The government has disclaimed reliance on so-called Chevron deference, the principle that courts ought to defer to agencies’ subject matter expertise, in appeals over the ban. Its cert. petition says the court need not consider whether the rule of lenity might apply because in the agency’s view, the statute plainly includes bump stock devices, mechanical or not.
“The government knows Chevron deference is a flashpoint at best, and particularly vulnerable in criminal cases—so it’s pressing an even broader ‘agency knows best’ theory that, it hopes, will get to the same place without the Chevron baggage,” Lisa Mathewson, a Philadelphia-based white collar defense attorney said.
Circuit Split
The Fifth Circuit is the first and only circuit to say ATF lacks the authority to ban bump stocks. The Sixth, Tenth, and D.C. circuits have declined to invalidate the bureau’s bump stock ban, albeit for varied reasons and without consensus that the statute is clear.

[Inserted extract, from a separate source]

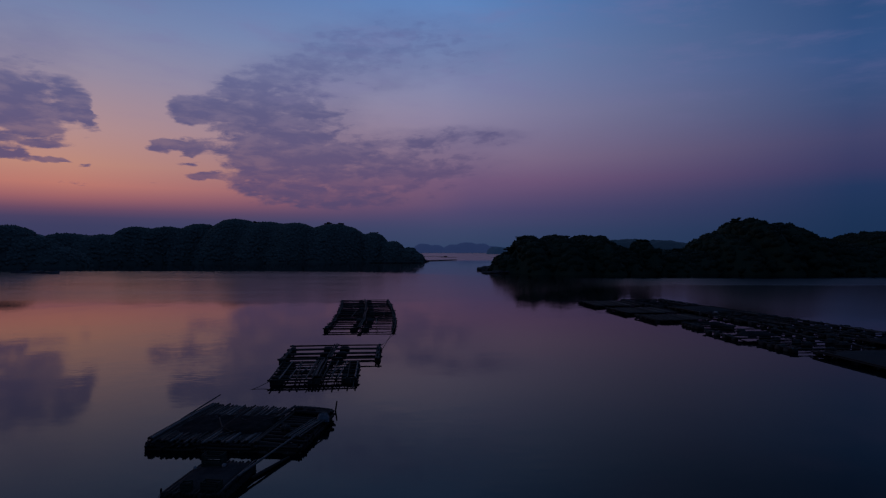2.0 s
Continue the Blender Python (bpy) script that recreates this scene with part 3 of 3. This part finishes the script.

Thirteen of the Fifth Circuit’s 16 judges agreed that an act of Congress is required to prohibit bump stocks, but their specific grounds varied. Eight of the 13 judges said they would reverse the prior three-judge panel and lower court rulings upholding the ban, because the law unambiguously fails to cover nonmechanical bump stocks. Assuming an ambiguity, 12 of the 13 judges said that they would have reversed on rule of lenity grounds.
The dissent, authored by Judge Stephen A. Higginson and joined by judges James L. Dennis and James E. Graves Jr., adopted the reasoning of the original three-judge panel decision and criticized the majority’s reliance on lenity.
The Supreme Court “has been clear that we do not invoke lenity just because ‘multiple, divergent principles of statutory construction are available,’” Higginson wrote.
Michael Cargill, the Texas gun shop owner who brought the lawsuit challenging the ban, is represented by the New Civil Liberties Alliance.
NCLA’s president and general counsel Mark Chenoweth said in an email they were still studying the government’s cert. petition and that it would be premature to say exactly how they plan to respond. He said, however, that it wasn’t too soon to say he was “dismayed to see the government’s utterly misleading presentation regarding how bump stocks function.”
“They do not work in the manner the cert. petition falsely claims they work,” Chenoweth said.
The case is United States v. Cargill, U.S., No. 22-976, certiorari petition 4/6/23.